My first thought is to make a dense subset by grabbing an arbitrary point \(x\) and then taking one point \(x_p\) such that \(d(x_p, x) = p\) for all rational \(p\). That definitely works for \([a,b]\), but actually it clearly fails in \(\mathbb{R}^2\) - what if we happened to pick our points so they all lay on the same line? They’d be dense along that line, but not anywhere else in the set. It’s going to be a lot of work to fix this in \(\mathbb{R}^2\) without using special properties of \(\mathbb{R}\), so I’ll abandon that line of thought.

Nothing obvious has come of the “density” part of the statement. Let’s move on to the other bit - we know our metric space is compact (or, equivalently, that any open cover has a finite subcover). That means we’re going to want to create an open cover. Because our metric space might be so odd, the only obvious cover to take is one consisting of a ball around every point. (Those balls might all be different sizes, of course.) That’s the only way to make sure that we have actually included our entire space in the cover.
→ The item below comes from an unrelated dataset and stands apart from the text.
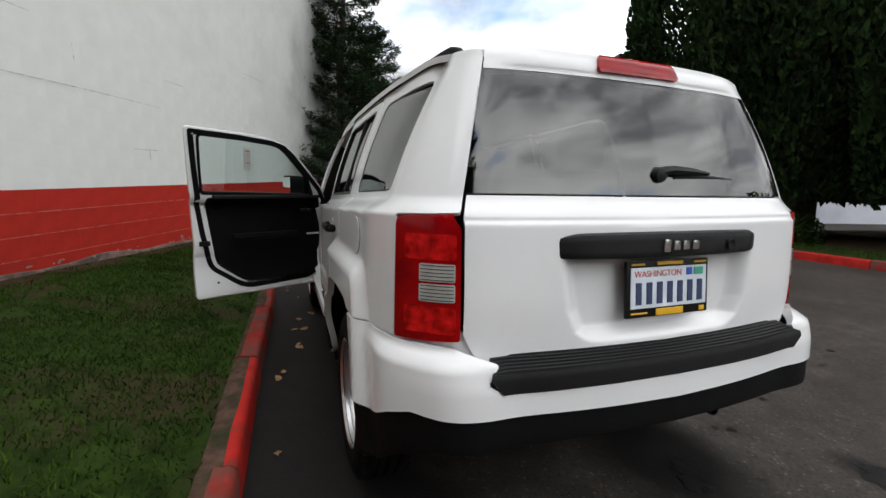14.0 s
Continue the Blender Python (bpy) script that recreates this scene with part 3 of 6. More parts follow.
bare_rows = []
for i in [i for i in range(len(TR)) if -7.0 < TR[i][0][0] < -1.0]:
    x = TR[i][0][0]
    w_ = 0.026 * min(1, (x + 7.0) / 1.5, (-1.0 - x) / 0.8) * (1 + 0.5 * math.sin(5.1 * x) * math.sin(2.3 * x))
    c_ = 0.47 + 0.05 * math.sin(x * 1.3)
    bare_rows.append([(p[0], p[1], p[2] + 0.006) for p in (turf_point(i, c_ + k * w_) for k in (-1, -0.5, 0, 0.5, 1))])
tagged(piece("bare_track", loft_mesh("bare_track", bare_rows, MULCH)), "bare brown track worn through the grass", "soil", kind="stuff")
soil_rows = []
for i in [i for i in range(len(TR)) if -6.0 < TR[i][0][0] < 11.0]:
    x = TR[i][0][0]
    w_ = (0.05 + 0.10 * sstep(0.0, 2.5, x)) * (1 + 0.45 * math.sin(3.7 * x) * math.sin(1.9 * x + 1) + 0.25 * math.sin(11 * x))
    soil_rows.append([(p[0], p[1], p[2] + 0.007) for p in (turf_point(i, 1 - w_ * k) for k in (1, 0.66, 0.33, 0.0))])
tagged(piece("bare_soil", loft_mesh("bare_soil", soil_rows, MULCH)), "bare brown soil along the foot of the wall", "soil", kind="stuff")
gp_pts = []
r_ = np.random.default_rng(11)
near = [i for i in range(len(TR)) if -9.0 < TR[i][0][0] < 10.5]
while len(gp_pts) < 115000:
    i = near[r_.integers(len(near))]
    f = r_.uniform(0.02, 0.985)
    p = turf_point(i, f)
    q = p[0] + r_.uniform(-0.13, 0.13), p[1] + r_.uniform(-0.05, 0.05)
    bare = noise.noise(Vector((q[0] * 0.9, q[1] * 1.6, 3.0))) + 0.35 * noise.noise(Vector((q[0] * 4, q[1] * 4, 1.0)))
    if bare > 0.30 and r_.random() < 0.85:
        continue
    if abs(f - 0.47 - 0.05 * math.sin(q[0] * 1.3)) < 0.05 and q[0] < -1.0 and r_.random() < 0.85:
        continue
    if f > 0.93 - 0.07 * float(sstep(0.0, 2.5, q[0])) and r_.random() < 0.75:
        continue
    gp_pts.append((q[0], q[1], p[2] - 0.004))
blades("grass_tufts", np.array(gp_pts), 0.014, 0.040, GRASS, 12, "short damp green grass with bare patches", 0.75)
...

Compactness then gives us that there is a finite subcover of this cover of balls. That’s not going to get us very far if we require a countable number of points, though. Where might we get a *point* rather than an open set (after all, compactness is all about sets, not points)? The only possible place is as the centre of some ball. Aha - we need to create a countable number of points, each of which lies at the centre of some ball. Equivalently, we want a countable number of balls.

OK, we can create hugely many balls to cover the set (wrap every point in a ball), and we can turn that into finitely many balls to cover the set (by compactness). How can we get countably many? Obviously not from the “hugely many” directly, because it might be very very uncountable - but we can make countable from finite, by taking a countable union. That is, we’re going to need a countable union of {finitely many balls which cover the set}.
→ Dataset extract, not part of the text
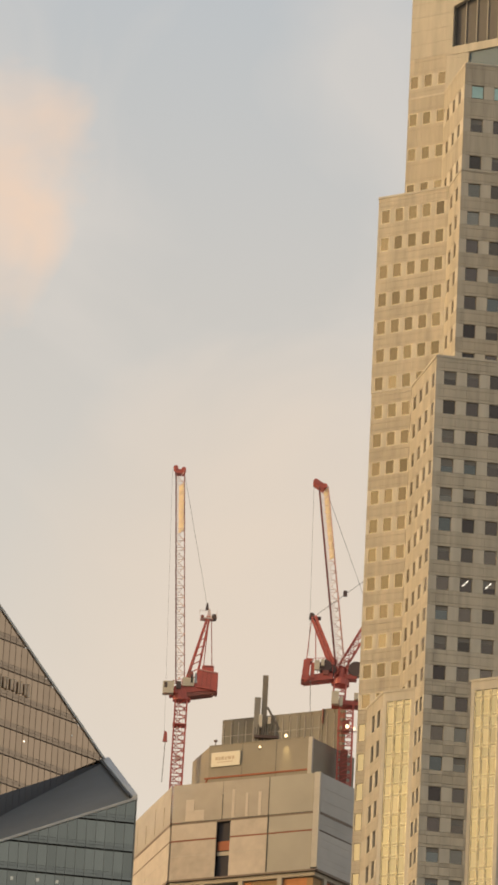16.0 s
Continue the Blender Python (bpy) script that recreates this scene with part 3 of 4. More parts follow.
# posts seen behind the far side's mesh, set in front of it to fit the view, and a dark joint by the smooth panels
for i in range(7):
    part("post", Shape().box(4.4 + 5.3 * i, 4.46 + 5.3 * i, -0.56, -0.5, Z2 + 0.6, Z3 - random.uniform(0.8, 2.6)), STAGE, site, m=mL)
part("joint", Shape().box(16.08, 16.2, -0.53, -0.3, Z0 + 0.2, Z3), SLOT, site, "dark panel joint", m=mF)
part("joint", Shape().box(8.38, 8.5, -0.53, -0.3, Z2 + 0.2, Z3 - 2.0), SLOT, site, "dark panel joint", m=mF)
# solid brown bars draw the shaded lines under and between the screens
rail = Shape()
for z in (Z0 - 0.12, Z2):
    rail.box(0, FL + 0.3, -0.47, 0.1, z - 0.14, z + 0.12)
part("gap", rail, BRONZE_SLOT, site, "brown bar standing in for a shaded gap", m=mF)
for m, length in ((mR, RL), (mL, LL_LEN)):
    rail = Shape()
    for z in (Z0 - 0.12, Z2):
        rail.box(0, length, -0.52, 0.1, z - 0.2, z + 0.15)
    part("gap", rail, BRONZE_SLOT, site, "brown bar standing in for a shaded gap", m=m)
for m, spans in ((mF, [(0.05, 7.57), (9.9, 16.1)]), (mL, [(14.0, LL_LEN)]), (mR, [(0.2, 11.9)])):
    for x0, x1 in spans:
        part("band", shared_box("band", x1 - x0, 0.03, 0.06, PALE_SCREEN), PALE_SCREEN, site, m=m @ pose(x0, -0.475, 195.95))
for z in (193.6, 194.4, 197.2, 199.5, 203.0, 204.9):
    part("band", shared_box("band", 11.6, 0.03, 0.05, PALE_SCREEN), PALE_SCREEN, site, m=mR @ pose(0.2, -0.53 if z > 201 else -0.475, z))
# pale plates added before the mesh stand for things seen behind it
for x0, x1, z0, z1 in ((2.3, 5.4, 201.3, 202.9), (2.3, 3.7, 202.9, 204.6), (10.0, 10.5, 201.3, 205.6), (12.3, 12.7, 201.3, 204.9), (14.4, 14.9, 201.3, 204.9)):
    part("pale_patch", Shape().box(x0, x1, -0.54, -0.5, z0, z1), PATCH, site, "pale plate standing for things seen through the mesh", m=mF)
part("opening", Shape().box(7.66, 9.82, 0.2, 0.3, Z0, Z2), VOID, site, "plate coloured as the dark slot between screens", m=mF)
part("opening_sheet", Shape().box(7.7, 9.78, 0.0, 0.1, 196.5, 197.9), TARP, site, m=mF)
part("opening_sheet", Shape().box(7.7, 9.78, -0.05, 0.05, 195.7, 196.3), CONCRETE, site, m=mF)
# upper stage
TOP = 214.0
nF = Vector((math.sin(radians(28.07)), math.cos(radians(28.07))))
uF = Vector((math.cos(radians(28.07)), -math.sin(radians(28.07))))
p0 = Vector(C1) + nF * 4.0
U1, U2 = p0 + uF * 3.3, p0 + uF * 20.4
U0, U3 = Vector((-6.9, 742.0)), U2 + Vector((0.56, 0.83)) * 12.0
stage = [tuple(U0), tuple(U1), tuple(U2), tuple(U3), (12.0, 755.0)]
part("upper_stage", Shape().prism(stage, 203.0, TOP), STAGE, site, "plain grey upper stage")
part("strip", Shape().box(-0.6, 17.0, -0.1, 0.1, 208.95, 209.2), RED_LINE, site, m=face(*U1, FA))
part("strip", Shape().bar((U1.x - 0.05, U1.y - 0.1, 209.05), (U1.x - 1.2, U1.y + 4.0, 207.2), 0.2), RED_LINE, site)
part("corner_post", Shape().box(-0.35, 0.3, -0.2, 0.2, 206.8, TOP + 0.05), PALE_SCREEN, site, "pale corner post", m=face(*U2, FA))
for x in (5.6, 11.3):
    part("seam", Shape().box(x, x + 0.05, -0.02, 0.02, 207, TOP), SLOT, site, m=face(*U1, FA))
part("camera_post", Shape().box(0.9, 0.98, 0.1, 0.18, TOP, TOP + 0.9).box(0.65, 1.15, 0.02, 0.26, TOP + 0.75, TOP + 1.05), DARK_STEEL, site, "small dark camera on a post", m=face(*U1, FA))
part("parapet", Shape().box(0, 17.1, -0.06, 0.3, TOP, TOP + 0.18), STAGE, site, m=face(*U1, FA))
# hoarding behind the upper stage
H0 = Vector(C1) + nF * 12.0
HL = H0 + uF * ((-2.71 - H0.x) / uF.x)
mH = face(*HL, FA)
for i in range(11):
    h = 6.7 if i < 9 else 6.9
    part("hoarding_panel", shared_box("hoarding_panel", 1.84, 0.25, h, HOARDING, 0.02), HOARDING, site, m=mH @ pose(1.9 * i + 0.03, 0, TOP))
ribs = Shape()
for i in range(17):
    ribs.box(1.25 * i + 0.3, 1.25 * i + 0.4, -0.09, 0.0, TOP, 220.1)
ribs.box(0, 16.9, -0.05, 0.0, 218.0, 218.08)
part("rib", ribs, PALE_SCREEN, site, "pale hoarding ribs", m=mH)
part("hoarding_return", Shape().box(0, 0.25, 0.26, 9, TOP, 220.7), HOARDING, site, m=mH)
part("strip", Shape().box(17.0, 17.2, -0.2, 0, 218.6, 220.9), DARK_RED, site, m=mH)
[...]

The simplest way I can create that countable union is to make every ball the same size (\(\frac{1}{n}\)), and use the cover \(B_{\frac{1}{n}}\) consisting of a \(\frac{1}{n}\)-ball around every point. We use compactness to turn that into \(C_{\frac{1}{n}}\) a collection of finitely many balls (which covers the entire space), and consider the union of all these \(C_{\frac{1}{n}}\).

This has given us a countable collection of points \(\cup_{n \geq 1} \cup_{j = 1}^{i_n} P_{\frac{1}{n},j}\) (namely, the centres of the balls; notationally, \(P_{\frac{1}{n}, j}\) refers to the centre of the \(j\)th element of \(C_{\frac{1}{n}}\)). Now, we want that set to be dense - we need the closure to be the entire space. What would it mean if the closure weren’t the entire space? There would be a point which was in the space but not the closure.
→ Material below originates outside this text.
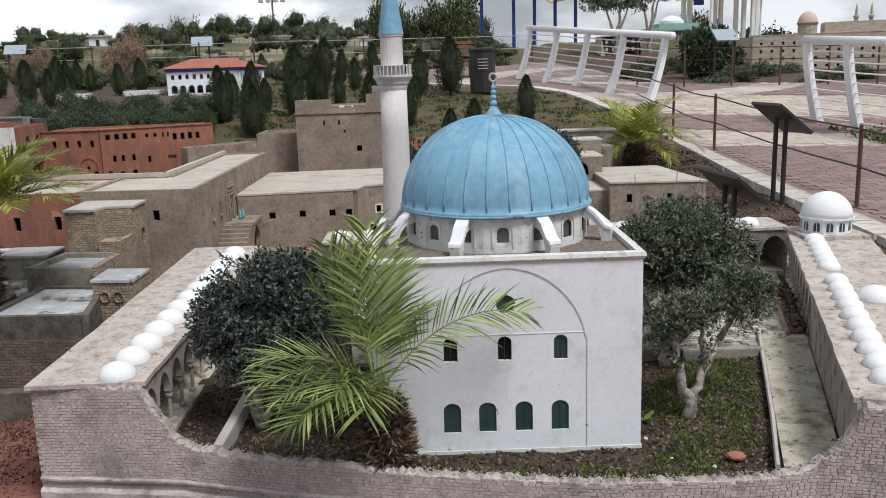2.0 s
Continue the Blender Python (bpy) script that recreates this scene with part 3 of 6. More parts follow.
for k in range(8):
    m = pose(CX, CY, 0, 0, 0, 22.5 + 45 * k)
    top = [(R_DRUM - 0.012, 1.008), (0.395, 1.004), (0.425, 0.985), (0.450, 0.955), (0.468, 0.934), (0.492, 0.926)]
    under = [(0.492, 0.908), (0.486, 0.872), (0.452, 0.872), (0.446, 0.905), (0.432, 0.936), (0.410, 0.958), (R_DRUM - 0.012, 0.97)]
    b = part("buttress", pierced([(y, z) for y, z in top[::1]] + [(y, z) for y, z in under], [], 0.040, m @ pose(0, 0, 0, 0, 0, -90) @ pose(0, -0.02, 0)), WHITE_WORN, mosque, "curved white flying buttress")
    cap = top[1:] + [(0.494, 0.914), (0.466, 0.922), (0.446, 0.943), (0.421, 0.973), (0.392, 0.992)]
    part("coping", pierced(cap, [], 0.050, m @ pose(0, 0, 0.004, 0, 0, -90) @ pose(0, -0.025, 0)), WHITE, b)

# ---- minaret ----
minaret = thing("minaret", "slender pale minaret with a balcony and blue cone", "minaret")
MX, MY = -0.090, 4.135
shaft = [(0.070, 0.0), (0.068, 0.8), (0.0625, 1.20), (0.0615, 1.382)]
part("shaft", lathe(bmesh.new(), [(r, z) for r, z in shaft], 28, (MX, MY, 0.1)), MINARET, minaret, smooth=True)
part("balcony", lathe(bmesh.new(), [(0.0625, 0), (0.066, 0.012), (0.066, 0.018), (0.074, 0.03), (0.075, 0.037), (0.084, 0.05), (0.090, 0.058), (0.090, 0.068), (0.05, 0.068)], 28, (MX, MY, 1.482)), MINARET, minaret, "corbelled stone balcony")
for k in range(28):
    a = 2 * math.pi * k / 28
    part("baluster", boxed(-0.002, 0.002, -0.0018, 0.0018, 1.549, 1.590, m=pose(MX + 0.085 * math.cos(a), MY + 0.085 * math.sin(a), 0, 0, 0, math.degrees(a))), WHITE_WORN, minaret)
part("handrail", lathe(bmesh.new(), [(0.083, 0), (0.087, 0), (0.087, 0.004), (0.083, 0.004)], 28, (MX, MY, 1.590)), WHITE_WORN, minaret)
part("upper_shaft", lathe(bmesh.new(), [(0.0515, 0), (0.0505, 0.168), (0.055, 0.174), (0.055, 0.184)], 20, (MX, MY, 1.547)), MINARET, minaret)
part("cone", lathe(bmesh.new(), [(0.058, 0), (0.056, 0.012), (0.030, 0.185), (0.004, 0.318), (0, 0.319)], 24, (MX, MY, 1.73)), BLUE, minaret, "pale blue cone roof")
ringp = [(MX + 0.012 * math.cos(a), MY, 2.068 + 0.014 * math.sin(a)) for a in [math.pi * (0.6 + 1.8 * i / 14) for i in range(15)]]
part("crescent", tube(tube(bmesh.new(), ringp, 0.003, 6), [(MX, MY, 2.04), (MX, MY, 2.056)], 0.003, 6), CONCRETE, minaret)


# ---- arcades ----
def roof_dome(r, h, segs=20):
    p = [(r * 1.0, -0.004), (r, 0.004)]
    for i in range(1, 9):
        a = math.pi / 2 * i / 8
        p.append((r * math.cos(a) if i < 8 else 0, 0.004 + h * math.sin(a)))
    return lathe(bmesh.new(), p, segs)


def arcade(name, label, origin, angle, length, width, bays, zf, zr, domes, dome_r, dome_in, slots=(), stone=None):
    stone = stone or WALL_STONE
    ob = thing(name, label, "arcade")
    m = face_frame(*origin, angle)
    pitch = length / bays
    spring, top = zf + (zr - zf) * 0.48, zf + (zr - zf) * 0.80
    holes = [arch_outline(i * pitch + 0.016, (i + 1) * pitch - 0.016, spring - 0.01, spring, top, 12, pointed=True) for i in range(bays)]
    open_len = length if not slots else slots[0]
    holes = [h for h in holes if h[-1][0] < open_len]
    part("arcade_wall", pierced([(0, spring - 0.012)] + [(x, max(z, spring - 0.012)) for h in holes for x, z in h] + [(open_len, spring - 0.012), (open_len, zr - 0.018), (0, zr - 0.018)], [], 0.03, m), stone, ob, "pierced wall of pointed arches")
    if slots:
        part("plain_wall", pierced(rect(open_len + 0.001, length, zf - 0.02, zr - 0.018), [rect(u - 0.016, u + 0.016, *zz) for u, zz in slots[1]], 0.03, m), stone, ob, "plain stone wall with narrow doors")
    for i in range(bays + 1):
        if i * pitch > open_len + 0.01:
            continue
        x = min(max(i * pitch, 0.012), length - 0.012)
        part("column", lathe(bmesh.new(), [(0.016, 0), (0.016, 0.012), (0.0095, 0.02), (0.009, spring - zf - 0.045), (0.017, spring - zf - 0.03), (0.017, spring - zf - 0.018)], 10, tuple(m @ Vector((x, 0.015, zf - 0.002)))), stone, ob)
    part("rear_wall", boxed(0.07, length, width - 0.03, width, zf - 0.15, zr - 0.018, m=m), stone, ob)
    # Closing wall added to keep light from the open end out.
    part("end_wall", boxed(length - 0.03, length - 0.001, 0.031, width - 0.031, zf - 0.15, zr - 0.0185, m=m), stone, ob)
    part("floor", boxed(0.07, length - 0.031, -0.02, width - 0.031, zf - 0.15, zf - 0.004, m=m), STRIP_STONE, ob)
    # Black plates on the rear wall stand in for shade inside door openings.
    for i in range(1, bays, 2):
        part("doorway", slab_of(arch_outline((i + 0.3) * pitch, (i + 0.3) * pitch + 0.075, zf, zf + 0.11, zf + 0.15, 6), 0.004, m @ pose(0, width - 0.0345, 0)), DARK, ob, "black plate for the shade in a doorway")
    bm = bmesh.new()
    n = max(6, int(length / 0.12))
    rng = random.Random(int(length * 100))
    outline = [(length * i / n, -0.014 + rng.uniform(-0.004, 0.004)) for i in range(n + 1)] + [(length * (n - i) / n, width + 0.002 + rng.uniform(-0.004, 0.003)) for i in range(n + 1)]
    prism(bm, outline, zr - 0.0178, zr)
    bmesh.ops.transform(bm, matrix=m, verts=bm.verts)
    part("roof", bm, ROOF_STONE, ob, "flat worn stone roof")
    shape = None
    for x in domes:
        q = m @ Vector((x, dome_in, zr))
        if shape is None:
            first = part("dome", roof_dome(dome_r, dome_r * 0.75), DOME_WHITE, ob, "small whitewashed dome", smooth=True)
            shape = first.data
        else:
            first = new("dome", shape)
            first.parent = ob
            tagged(first, "small whitewashed dome")
        first.location = q
    return ob, m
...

At this point, I move back to the \(\mathbb{R}^2\) intuition-guide. I have drawn a mental picture of \([0,1] \times [0,1]\) with a countable collection of balls covering it, with a single point not in the closure of the set of centres. Aha, something is not right here - how can a point manage not to be in the closure of that set, unless it is outside the cover?

Suppose \(x\) does not lie in \(\text{cl}(\cup_n P_{\frac{1}{n}})\) - that is, \(x\) is outside the closure. Then \(x\) lies in an open set - namely the complement of the closure - so there is an open ball \(B_{\epsilon}(x)\) which lies outside the closure. I can feel that we’re going to use \(\frac{1}{n}\)-ness at some point, because that’s how we defined our cover, so let’s make \(\epsilon = \frac{1}{m}\) for some \(m\) (which we can do - if our original \(\epsilon\) didn’t work, make it smaller until it is the reciprocal of an integer).

Then we have a radius-\(\frac{1}{m}\) ball which doesn’t lie inside the closure. That doesn’t bode well for \(C_{\frac{1}{m}}\) being a cover, but it’s just possible that the balls may sit next to each other in some way that makes it work (that’s how vague my thoughts are, not just my incompetence at communication). For safety, let’s consider \(C_{\frac{1}{2m}}\) instead.

Then we have \(x \in B_{\frac{1}{2m}}(k)\) for some \(k \in P_{\frac{1}{2m}}\), because \(C_\frac{1}{2m}\) was a cover so \(x\) does lie in a ball in that cover; pick \(k\) to be the cetntre of that ball. In particular, \(k\) lies at most \(\frac{1}{2m}\) away from \(x\), and \(k\) lies both in \(B_{\frac{1}{m}}(x)\) (which is not in the closure) and in \(P\) (which is in the closure). This is a contradiction - we’ve found a point which is both in and not in the closure.

Hence we must have the closure being the entire space, which means our countable collection of points is dense.

# Summary

I started off by thinking about the problem - working out roughly how I might be able to attack it, and deciding that it was too general for clever tricks to work. I then constructed an intuition-guide example, and worked off that, but decided that the line of attack suggested by my example would be very hard in general.

Having exhausted one of the parts of the theorem’s statement, I moved to the other, and followed my nose. The problem was so general that there were only a few possible places we could acquire a countable collection of points; compactness suggested using balls around every point in the space, to get a finite cover of balls. From finite we can create countable by just taking a union, so I made the finite covers more formal (giving the balls a particular size) and took the union of all of them. That naturally gives a countable set of points (the centres of the balls); in the spirit of “do as little work as possible”, I set out to prove that this set was dense. Assuming the contrary made it obvious from my intuition-picture that the set was indeed dense.